Adult Safeguarding: Information for Professionals and Volunteers
This section of the website is designed to support professionals and volunteers who work with adults who have care and support needs. Its purpose is to help you safeguard adults effectively and promote their wellbeing.
Use the menu on the left-hand side (or above when using a mobile device) to explore the content.
What Do We Mean by Safeguarding?
People often interpret the word safeguarding differently. Common everyday definitions may include:
- Actions taken to protect a person’s safety, rights, or wellbeing
- Support provided to ensure someone’s needs are met
- Concerns about a person’s welfare or vulnerability
These are all valid ways of thinking about safeguarding and often involve support or intervention from the local authority or partner agencies.
However, formal adult safeguarding has a specific meaning under the Care Act 2014.
Section 42 of the Act sets out when a local authority must make enquiries or take steps to protect an adult who:
- Has care and support needs
- Is experiencing, or at risk of, abuse or neglect
- Is unable to protect themselves because of those needs
The Care and Support Statutory Guidance defines safeguarding as:
“Protecting an adult’s right to live in safety, free from abuse and neglect. It is about people and organisations working together to prevent and stop both the risks and experience of abuse or neglect, while at the same time making sure that the adult’s wellbeing is promoted — including, where appropriate, having regard to their views, wishes, feelings and beliefs. This must recognise that adults may have complex relationships and may be ambivalent, unclear or unrealistic about their personal circumstances.”
Types of Abuse
The statutory guidance identifies the following categories of abuse. Understanding these helps practitioners recognise concerns and respond appropriately:
- Physical abuse
- Sexual abuse
- Psychological or emotional abuse
- Modern slavery
- Self‑neglect
- Discriminatory abuse
- Neglect or acts of omission
- Domestic abuse
- Financial or material abuse
- Organisational abuse
What if the person I'm worried about doesn't want to work/engage with professionals?
Please read over the following guidance here
This guidance has been developed to promote meaningful engagement with adults who find it difficult to engage with services, and to support practitioners across Warrington to respond in a consistent, compassionate and effective way. It reflects a trauma‑informed, strengths‑based approach, recognising that apparent “non‑engagement” may be a response to trauma rather than non‑compliance, and that safety, trust and collaboration are often the foundations for progress.

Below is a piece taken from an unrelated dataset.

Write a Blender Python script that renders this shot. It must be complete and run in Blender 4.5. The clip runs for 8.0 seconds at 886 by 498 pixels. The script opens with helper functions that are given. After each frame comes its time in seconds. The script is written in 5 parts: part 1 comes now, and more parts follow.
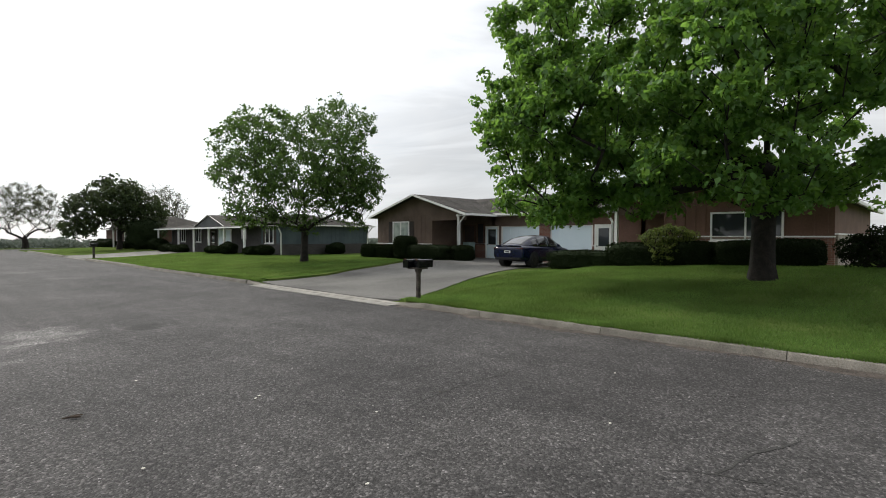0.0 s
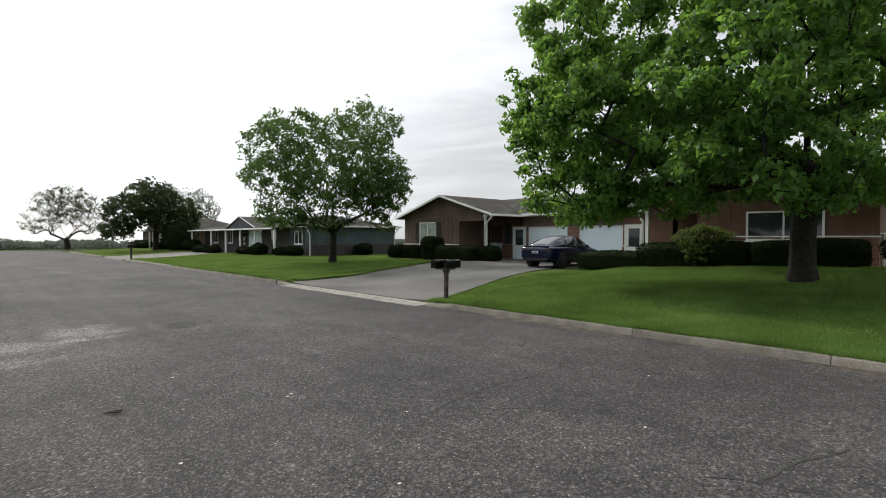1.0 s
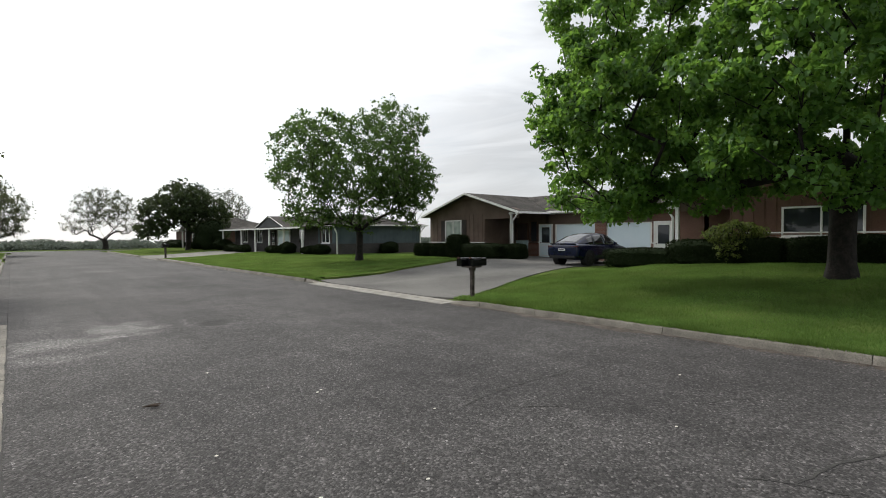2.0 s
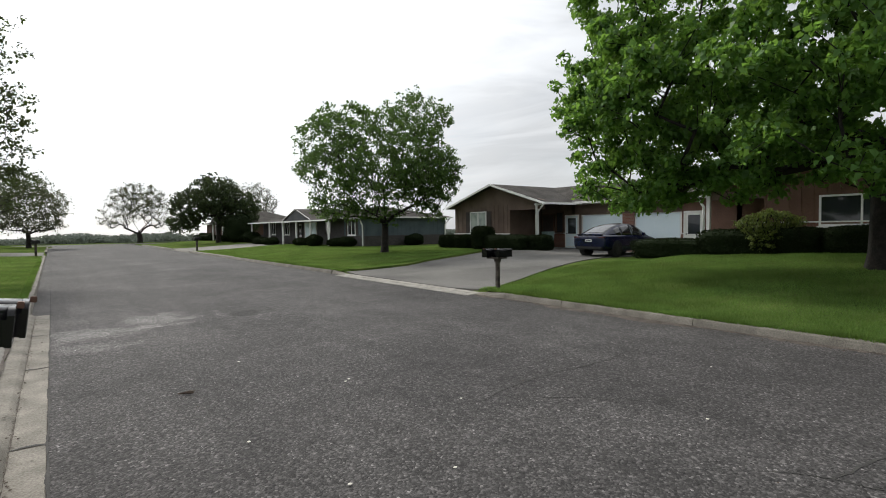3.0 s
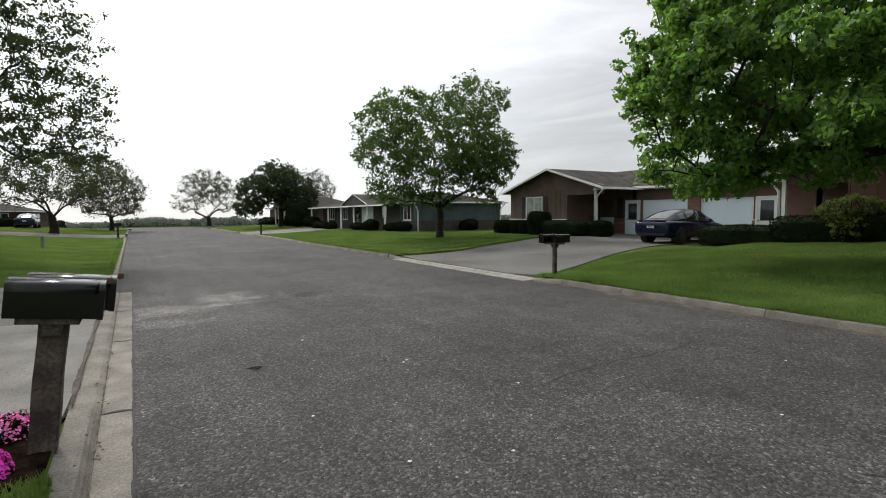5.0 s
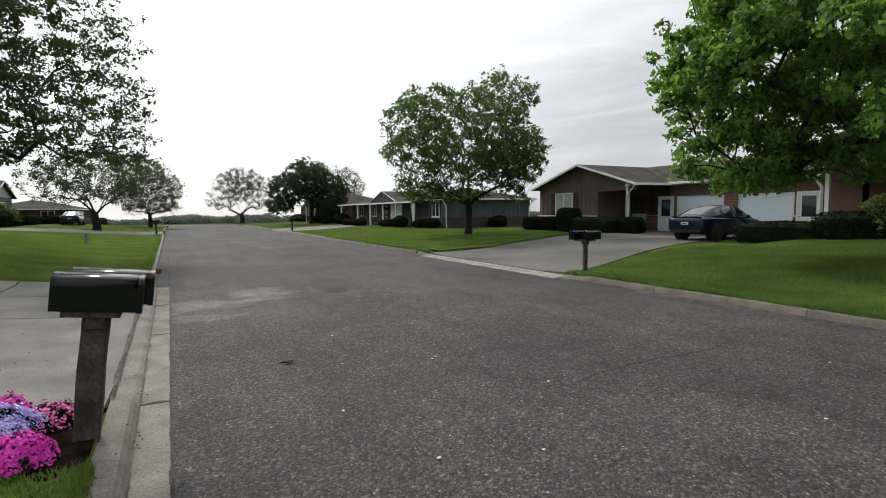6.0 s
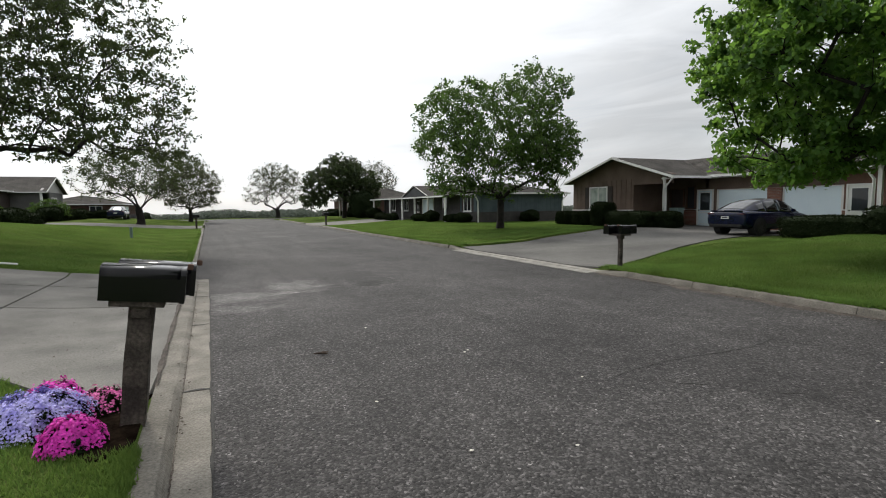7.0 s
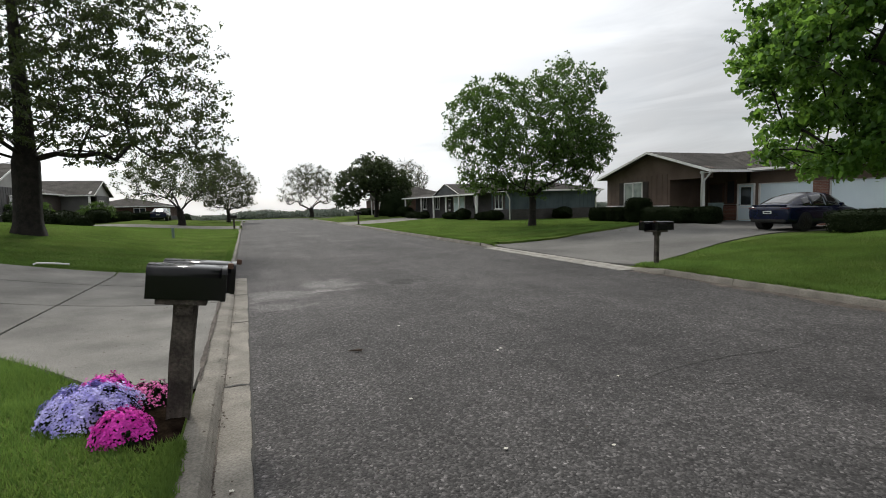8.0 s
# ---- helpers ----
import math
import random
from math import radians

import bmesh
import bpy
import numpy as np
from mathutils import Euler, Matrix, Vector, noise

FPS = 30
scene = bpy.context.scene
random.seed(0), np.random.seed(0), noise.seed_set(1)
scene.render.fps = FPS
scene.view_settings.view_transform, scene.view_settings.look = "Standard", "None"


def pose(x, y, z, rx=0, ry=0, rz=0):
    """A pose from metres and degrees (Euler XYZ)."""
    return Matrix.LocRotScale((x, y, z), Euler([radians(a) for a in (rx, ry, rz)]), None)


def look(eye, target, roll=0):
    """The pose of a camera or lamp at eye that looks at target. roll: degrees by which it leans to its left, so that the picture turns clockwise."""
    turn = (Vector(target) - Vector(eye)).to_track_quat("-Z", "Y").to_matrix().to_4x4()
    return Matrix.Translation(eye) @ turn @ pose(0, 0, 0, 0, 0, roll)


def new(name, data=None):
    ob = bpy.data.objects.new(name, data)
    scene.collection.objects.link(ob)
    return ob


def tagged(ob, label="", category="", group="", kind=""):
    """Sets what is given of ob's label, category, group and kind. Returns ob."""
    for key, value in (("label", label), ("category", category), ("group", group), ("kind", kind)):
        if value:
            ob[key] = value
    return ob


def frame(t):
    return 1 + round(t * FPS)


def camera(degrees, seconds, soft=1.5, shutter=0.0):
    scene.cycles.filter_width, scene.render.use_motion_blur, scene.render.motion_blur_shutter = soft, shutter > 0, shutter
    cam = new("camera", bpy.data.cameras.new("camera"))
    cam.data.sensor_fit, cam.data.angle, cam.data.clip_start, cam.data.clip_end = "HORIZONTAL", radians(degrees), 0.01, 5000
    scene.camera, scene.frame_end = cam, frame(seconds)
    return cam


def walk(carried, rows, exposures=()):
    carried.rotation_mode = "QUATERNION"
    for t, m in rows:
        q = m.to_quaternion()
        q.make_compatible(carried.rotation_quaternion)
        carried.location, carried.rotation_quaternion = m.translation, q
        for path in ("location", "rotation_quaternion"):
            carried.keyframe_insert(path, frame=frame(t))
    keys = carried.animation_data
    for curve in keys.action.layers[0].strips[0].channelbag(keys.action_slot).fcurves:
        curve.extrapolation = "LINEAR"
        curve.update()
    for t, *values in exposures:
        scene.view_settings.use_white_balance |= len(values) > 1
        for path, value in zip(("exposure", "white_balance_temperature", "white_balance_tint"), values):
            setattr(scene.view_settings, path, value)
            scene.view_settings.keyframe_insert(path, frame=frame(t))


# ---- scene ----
cam = camera(82.0, 8.0, 1.0)
PATH = [
    (0, (-0.324, -0.067, 1.852), (1.115, 1.321, 1.804), 0.1),
    (0.5, (-0.336, -0.057, 1.85), (1.065, 1.369, 1.803), -0.0),
    (1, (-0.337, -0.018, 1.842), (1.029, 1.442, 1.797), -0.0),
    (1.5, (-0.36, -0.031, 1.844), (0.969, 1.463, 1.798), -0.1),
    (2.8, (-0.364, -0.019, 1.826), (0.866, 1.556, 1.752), -0.7),
    (3, (-0.37, -0.019, 1.824), (0.845, 1.568, 1.741), -0.7),
    (3.5, (-0.38, -0.009, 1.815), (0.797, 1.604, 1.714), -0.7),
    (4, (-0.386, 0.006, 1.809), (0.751, 1.647, 1.689), -0.6),
    (4.5, (-0.403, 0.007, 1.806), (0.684, 1.681, 1.675), -0.5),
    (6, (-0.402, 0.037, 1.8), (0.539, 1.795, 1.651), -0.6),
    (6.5, (-0.409, 0.039, 1.792), (0.479, 1.824, 1.634), -0.7),
    (7, (-0.412, 0.047, 1.788), (0.418, 1.859, 1.619), -0.7),
    (7.5, (-0.395, 0.09, 1.782), (0.372, 1.929, 1.609), -0.9),
    (8, (-0.427, 0.04, 1.789), (0.289, 1.899, 1.615), -1.4),
]
walk(cam, [(t, look(eye, target, roll)) for t, eye, target, roll in PATH], [(0.0, -0.22), (4.0, -0.32), (8.0, -0.45)])
scene.view_settings.exposure = 0.0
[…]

The document is intended as a practical aid for day‑to‑day practice: helping practitioners plan and deliver engagement‑focused work, apply Making Safeguarding Personal (MSP), and use professional curiosity and respectful uncertainty when risks are unclear or fluctuating. It reinforces that cases should not be closed solely because appointments are missed or contact is withdrawn, and that coordinated multi‑agency working should be considered early where concerns persist.
Throughout, the guidance provides prompts and principles to help services avoid re‑traumatisation, reduce power imbalances, and offer informed choice and empowerment—supporting person‑centred, proportionate safeguarding and defensible decision‑making through clear recording and appropriate management oversight.